Stage

Rainbow Company Youth Theatre celebrates 40 years of training young artists

Image
Young and restless: Cast members of Rainbow Company Youth Theatre’s Frog and Toad.
Jacob Coakley

As long as it’s been around (40 years) and as many people have seen its shows (more than 25,000 students each year), it’s still a mystery to many what the Rainbow Company Youth Theatre is. “People say we’re the best-kept secret in Las Vegas,” jokes program specialist Kristopher Shepherd. But with a new grant from Cirque du Soleil and a yearlong celebration of its 40th anniversary at hand, it might just be Rainbow Company’s time to finally get the recognition it deserves.

Rainbow Company was founded in 1976 on the (still) radical idea of treating kids like adults. The company decided against putting adults in fluffy bunny costumes and having them perform for kids, instead teaching the kids how to do every aspect of theater production and letting them put on the show. “It was the idea that if you held kids to a high standard, they would achieve that standard,” Shepherd says. “And that would teach them all the basics you need in life in order to be a good person: how to work together in an ensemble, how to play nicely with other children—those things that we as adults need to have. It’s a philosophy that works brilliantly, and it has for the last 40 years.”

That philosophy is meant to work for everyone. Tickets to shows are only $5. Classes are available for kids ages 4 to 18, and they’re all affordable, with financial assistance available to further defray costs.

“Theater is becoming such an exclusive art form,” says Karen McKenney, the company’s artistic director. “It costs so much money to go to see a show. We’ll never build a new audience if we can’t introduce everyone to live theater and classes. That’s been my personal commitment forever.”

Rainbow Company Youth Theatre teaches its participants how to do every aspect of theater production and lets them put on the show.

It’s a commitment that Cirque du Soleil can get behind. Cirque recently donated $10,000 to Rainbow Company for its next (W)Rites of Passage production. Two teaching artists will visit schools and work with students to create stories, poems and other writings about what it means to grow up in Las Vegas. Rainbow Company will then turn the writings into a show. “Cirque has been such a wonderful supporter,” McKenney says. “I can’t believe their generosity toward the community in general and arts specifically. They are very interested in supporting emerging artists, which is perfect for Rainbow, because we’re dealing with emerging artists every day.”

And a lot of those emerging artists have grown up.

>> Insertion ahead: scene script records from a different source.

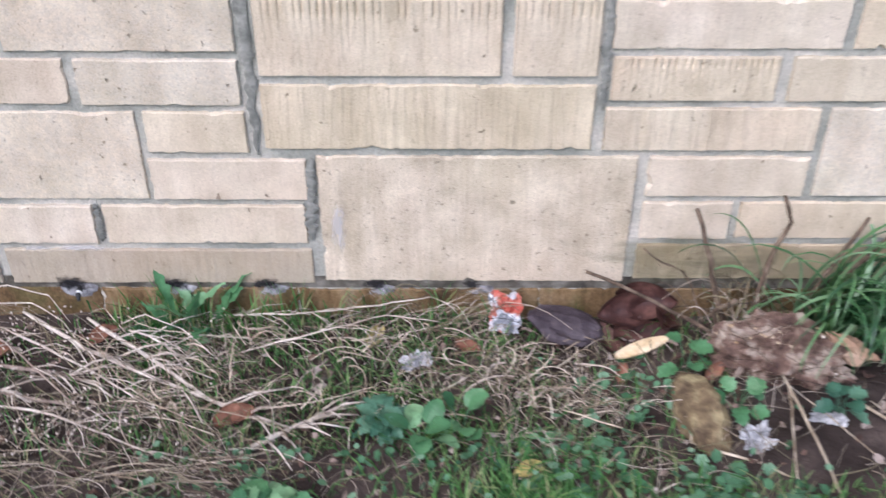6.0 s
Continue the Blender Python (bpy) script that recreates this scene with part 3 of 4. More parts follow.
def build_clod():
    """A torn-up root ball: an uneven mound bound with root fibres."""
    r = random.Random(66)
    root = new("root_clod")
    root.matrix_world = pose(0.680, -0.170, -0.004, 0, 4, -10)
    tagged(root, "dried brown root ball bound with fibres, beside a tuft", "clod")
    v, f = lump(r, 0.094, 0.052, 0.050, 0.34, 6, 2.0, 2.4)
    v = [tuple(Vector(p) * (1 + 0.07 * noise.noise(Vector(p) * 70) + 0.07 * noise.noise(Vector(p) * 170))) for p in v]
    child("earth", mesh_from("earth", v, f, M_CLOD, False), root, "crumbly reddish brown earth")
    skin, flecks = Heap(), Heap()

    def on(a, e, lift=1.0):
        d = Vector((math.cos(e) * math.cos(a), math.cos(e) * math.sin(a), math.sin(e)))
        q = 1 + 0.34 * noise.noise(d * 2.4 + Vector((2, 4, 0))) + 0.17 * noise.noise(d * 6.48 + Vector((2, 0, 5)))
        return Vector((d.x * 0.094 * q, d.y * 0.052 * q, d.z * 0.050 * q)) * lift
    for k in range(90):
        a, e = r.uniform(0, 6.28), r.uniform(-0.2, 1.4)
        pts = []
        da, de = r.gauss(0, 0.12), r.gauss(0, 0.10)
        for i in range(5):
            pts.append(on(a + da * i, e + de * i, 1.035 + 0.05 * r.random()))
        q = r.uniform(0.0004, 0.0010)
        skin.add(*tube(pts, [q, q, q, q * 0.8, q * 0.5], 3))
    for k in range(36):
        a, e = r.uniform(0, 6.28), r.uniform(0, 1.4)
        q = r.uniform(0.0015, 0.004)
        v, f = lump(r, q, q, q * 0.6, 0.4, 1, k)
        c = on(a, e, 1.03)
        flecks.add([(x + c.x, y + c.y, z + c.z) for x, y, z in v], f)
    tagged(lay_part("root_skin", skin, M_ROOTS, root, "fine tan root fibres"), kind="stuff")
    tagged(lay_part("pale_grit", flecks, M_LOOSE, root, "pale grit stuck in the earth"), kind="stuff")


M_ROOTS = island("root_fibres", [(0.07, 0.045, 0.032), (0.15, 0.105, 0.075), (0.34, 0.27, 0.20)], 0.9)
build_clod()
rock("brick_chip", (0.775, -0.185, 0.016), (0.034, 0.015, 0.018), M_CHIP, "pinkish buff broken brick chip", "brick chip", -25, 20, 0.5, 4.0)
rock("mossy_stone", (0.548, -0.268, -0.026), (0.036, 0.072, 0.030), M_MOSS, "long yellowish mossy stone on the soil", "stone", 8, 0, 0.3, 7.0)
rock("slate_piece", (0.385, -0.052, -0.052), (0.062, 0.034, 0.022), M_SLATE, "dark purple slate piece by the wall foot", "slate", -15, 8, 0.25, 9.0)
rock("mortar_chunk", (1.330, -0.030, -0.046), (0.034, 0.022, 0.026), M_CHALK, "pale broken mortar chunk beside the wall", "mortar chunk", 20, 10, 0.45, 12.0)
rock("mortar_chunk", (1.775, -0.075, -0.040), (0.040, 0.022, 0.020), M_CHALK, "white mortar chunk on the soil", "mortar chunk", 35, 0, 0.5, 15.0)


def shard(name, c, l, w, mat, label, category, rz=0, rx=0, ry=0, curl=0.2, k=0.0, thick=0.0025, lobes=0.0):
    """A curled leaf or splinter with some thickness."""
    nx, ny = 12, 6
    top = []
    for i in range(nx + 1):
        t = i / nx
        half = w / 2 * (math.sin(math.pi * (0.06 + 0.9 * t)) ** 0.6) * (1 + lobes * math.sin(t * 16))
        for j in range(ny + 1):
            u = j / ny * 2 - 1
            z = curl * w * (u * u) + curl * l * 0.35 * math.sin(t * 3 + k) + 0.12 * w * noise.noise(Vector((t * 4, u * 2, k)))
            top.append((l * (t - 0.5), half * u, z))
    n = len(top)
    verts = top + [(x, y, z - thick) for x, y, z in top]
    faces = []
    for i in range(nx):
        for j in range(ny):
            a = i * (ny + 1) + j
            q = (a, a + ny + 1, a + ny + 2, a + 1)
            faces += [q[::-1], tuple(p + n for p in q)]
    rim = [j for j in range(ny + 1)] + [i * (ny + 1) + ny for i in range(1, nx + 1)] + [nx * (ny + 1) + j for j in range(ny - 1, -1, -1)] + [i * (ny + 1) for i in range(nx - 1, 0, -1)]
    faces += [(rim[i], rim[(i + 1) % len(rim)], rim[(i + 1) % len(rim)] + n, rim[i] + n) for i in range(len(rim))]
    return thing(name, mesh_from(name, verts, faces, mat, True), label, category, at=pose(*c, rx, ry, rz))


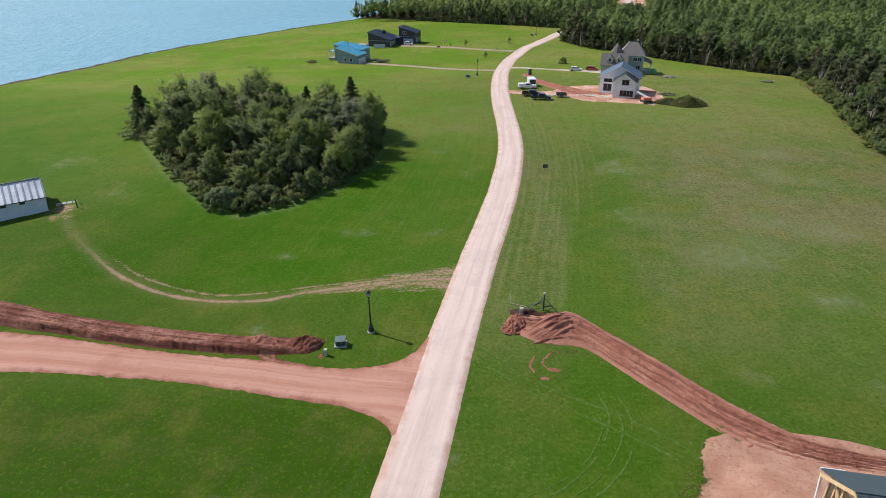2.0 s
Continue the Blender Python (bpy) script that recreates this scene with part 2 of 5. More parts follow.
# bare ground: verges, and ruts worn across the lawn
straw = n.mix(n.ramp(grain, 0.36, 0.62), (0.20, 0.140, 0.090), (0.42, 0.275, 0.205))
ragged = n.math("ADD", n.math("MULTIPLY", small, 0.9), n.math("ADD", n.math("MULTIPLY", grain, 0.6), n.math("MULTIPLY", blade, 0.3)))
bare = n.ramp(n.math("ADD", n.attr("bare"), n.math("MULTIPLY", n.math("SUBTRACT", ragged, 0.9), 1.2)), 0.36, 0.72)
run = n.add("ShaderNodeCombineXYZ")
n.link(n.attr("track_side"), run.inputs[0]), n.link(n.math("MULTIPLY", n.attr("track_run"), 0.16), run.inputs[1])
comb = n.noise(1.5, 4, 0.65, run.outputs[0])
fan = n.math("ADD", n.attr("fan"), n.math("ADD", n.math("MULTIPLY", n.math("SUBTRACT", comb, 0.5), 2.0), n.math("MULTIPLY", n.math("SUBTRACT", grain, 0.5), 1.8)))
trail = n.math("MULTIPLY", n.math("MULTIPLY", n.ramp(n.math("ABSOLUTE", n.attr("track_side")), 1.9, 0.3), n.ramp(n.math("ADD", n.math("MULTIPLY", grain, 0.6), n.math("MULTIPLY", small, 0.4)), 0.42, 0.60)), n.attr("trail"))
gaps = n.ramp(n.noise(0.32, 5, 0.75), 0.34, 0.50)
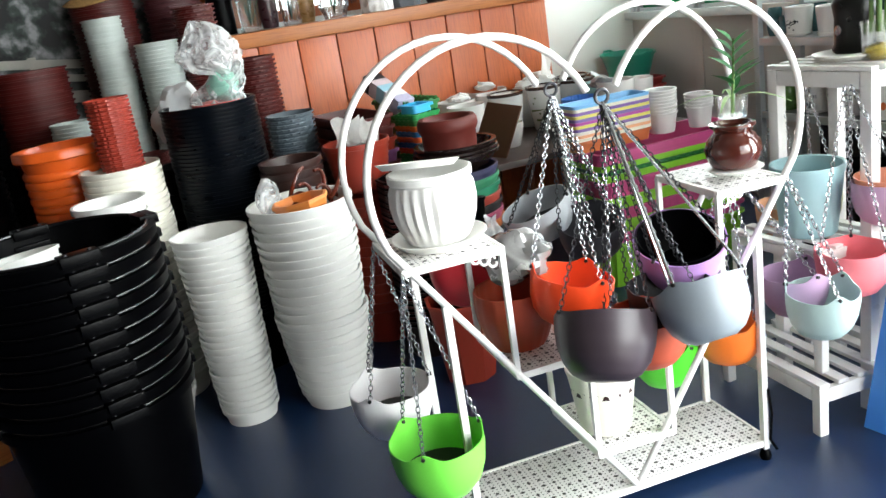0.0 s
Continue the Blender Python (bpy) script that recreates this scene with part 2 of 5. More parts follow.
# ---- mesh helpers ----
def part(name, bm, material, parent=None, label="", smooth=True):
    me = bpy.data.meshes.new(name)
    bm.normal_update()
    bm.to_mesh(me)
    bm.free()
    if smooth:
        me.polygons.foreach_set("use_smooth", [True] * len(me.polygons))
        me.set_sharp_from_angle(angle=radians(38))
    me.materials.append(material)
    ob = new(name, me)
    if parent is not None:
        ob.parent = parent
    if label:
        ob["label"] = label
    return ob


def root(name, label, category, x=0, y=0, z=0, rz=0, group="", kind=""):
    ob = new(name)
    ob.empty_display_size = 0.05
    ob.matrix_basis = pose(x, y, z, 0, 0, rz)
    return tagged(ob, label, category, group, kind)


def solo(name, bm, material, label, category, m=None, group="", kind="", smooth=True):
    ob = part(name, bm, material, None, "", smooth)
    if m is not None:
        ob.matrix_basis = m
    return tagged(ob, label, category, group, kind)


def add_box(bm, x0, x1, y0, y1, z0, z1, bevel=0.0, m=None):
    v = [bm.verts.new((x, y, z)) for z in (z0, z1) for x, y in ((x0, y0), (x1, y0), (x1, y1), (x0, y1))]
    fs = [bm.faces.new([v[i] for i in f]) for f in ((3, 2, 1, 0), (4, 5, 6, 7), (0, 1, 5, 4), (1, 2, 6, 5), (2, 3, 7, 6), (3, 0, 4, 7))]
    if bevel:
        es = list({e for f in fs for e in f.edges})
        r = bmesh.ops.bevel(bm, geom=es, offset=bevel, segments=2, affect="EDGES", profile=0.6)
        v = list({w for f in r["faces"] for w in f.verts} | {w for w in v if w.is_valid})
    if m is not None:
        bmesh.ops.transform(bm, matrix=m, verts=[w for w in v if w.is_valid])
    return v


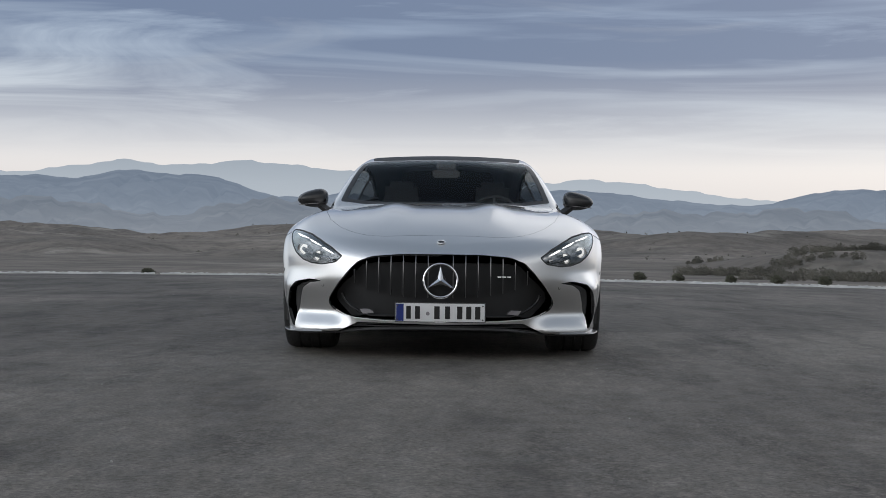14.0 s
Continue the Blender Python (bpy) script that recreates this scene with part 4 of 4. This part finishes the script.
# a thin winglet under each corner of the lip
for s in (-1, 1):
    bm = bmesh.new()
    rings = []
    for t in np.linspace(0, 1, 19):
        p = corner_point(-0.98 + 0.36 * t, 0.170, s, 0.0)
        d = Vector((-0.71 + 0.45 * t, (0.70 + 0.2 * t) * s, 0)).normalized()
        w, z = 0.004 + 0.024 * math.sin(math.pi * min(t * 0.62, 1)) ** 1.2, 0.150 - 0.004 * t + 0.012 * t ** 6
        rings.append([bm.verts.new(Vector((p.x, p.y, h)) + d * k) for k, h in ((-0.05, z + 0.003), (w, z + 0.002), (w + 0.002, z - 0.002), (w, z - 0.006), (-0.05, z - 0.006))])
    for p, q in zip(rings, rings[1:]):
        for j in range(5):
            bm.faces.new((p[j], p[(j + 1) % 5], q[(j + 1) % 5], q[j]))
    bm.faces.new(rings[0]), bm.faces.new(rings[-1][::-1])
    bmesh.ops.recalc_face_normals(bm, faces=bm.faces)
    part("lip_winglet", bm, SKIRT_MAT, car, "thin grey winglet under the bumper corner")
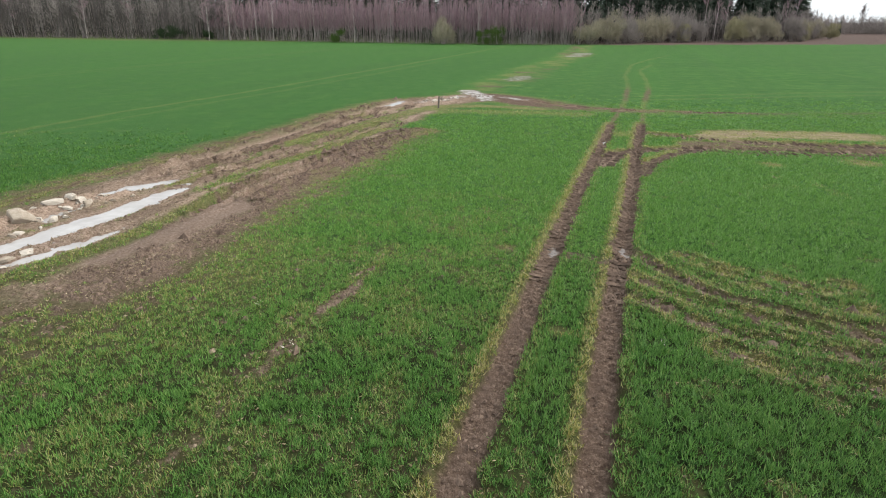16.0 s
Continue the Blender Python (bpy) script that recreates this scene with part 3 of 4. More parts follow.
LEAF = simple("young_green_leaves", (0.05, 0.10, 0.018), (0.12, 0.19, 0.04), 0.8, 0.7, island=0.3)
EVERGREEN = simple("dark_green_leaves", (0.018, 0.04, 0.016), (0.05, 0.09, 0.03), 0.8, 0.7, island=0.3)

# ---------------------------------------------------------------- the ground: one sheet to the horizon, finest along the walk
rng = np.random.RandomState(11)


LEFT_SLOPE, RIGHT_SLOPE = 0.73, 0.72  # how the wedge of modelled crop widens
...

As Rainbow Company celebrates 40 years with a yearlong series of events, the groundswell of community support from people who have been affected by it is reaching critical mass.

“It never fails to amaze me, in dealing with arts or business; there is always somebody who comes up to me and says, ‘I was involved, my kids, my best friend,’” Shepherd says. “We’re at the point where we have kids whose parents and grandparents were in the company.”

McKenney adds, “Forty years in this community is a lifetime. I think it would be a milestone in any community, but in Las Vegas it’s even more important. I think that the longevity of this program also has to do with the quality of students that come out of it. They come out of here with a sense of responsibility. We don’t just train theater artists—we train citizens.”